The opposite of integrity
Nice piece by Neal Gabler in Sunday's San Francisco Chronicle Magazine. The mouthful title is Who Wants to Be a President?
Election 2000: The Miniseries. Why the real winner of the Gore-Bush "campaign" may be the media. The gist:
With cable and the Internet, there is now more politics to watch than ever before, but Americans know it is for show, not substance a tale told by a whole crew of idiots, full of sound and fury, signifying nothing. Like Maureen Dowd, voters recognize the absurdity of the process and feel bemused by it, which doesn't mean that they will stop watching it so long as it remains entertaining. So if Gore lost, well, that is just the way it goes in the political show. No big whup.

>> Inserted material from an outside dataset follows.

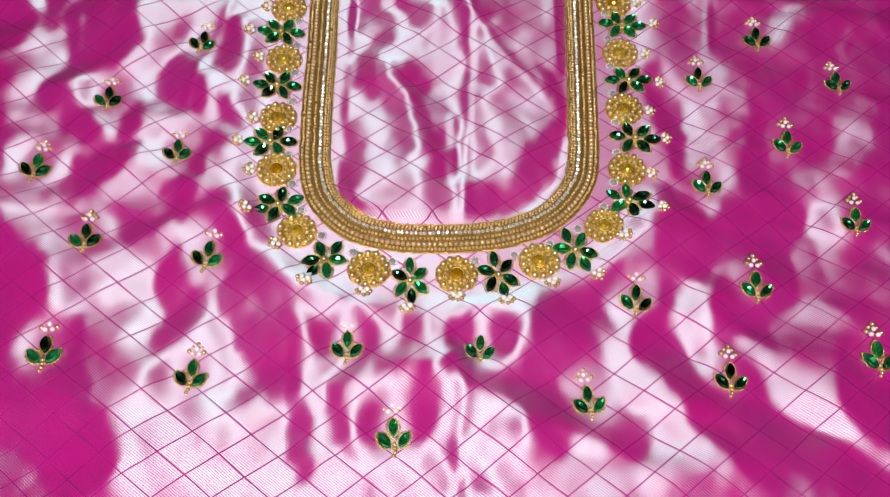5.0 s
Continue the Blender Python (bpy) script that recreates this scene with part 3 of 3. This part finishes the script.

The same recognition of the election as a media-managed entertainment may also help reconcile two clashing interpretations of the returns. By one analysis, the vote suggests a country deeply divided. By another analysis, it suggests a country basically united and finding little to choose between Bush and Gore. Both may be right.
The country seems by and large to be united on a centrist agenda, but it is divided on aesthetics on whether, as the media presented it, a liar or a fool, a prevaricating smarty pants or a moronic frat boy, would make the better president.
Context: Neal Gabler is a senior fellow at the University of Southern California's Norman Lear Center for the Study of Entertainment and the author of Life the Movie: How Entertainment Conquered Reality and other books.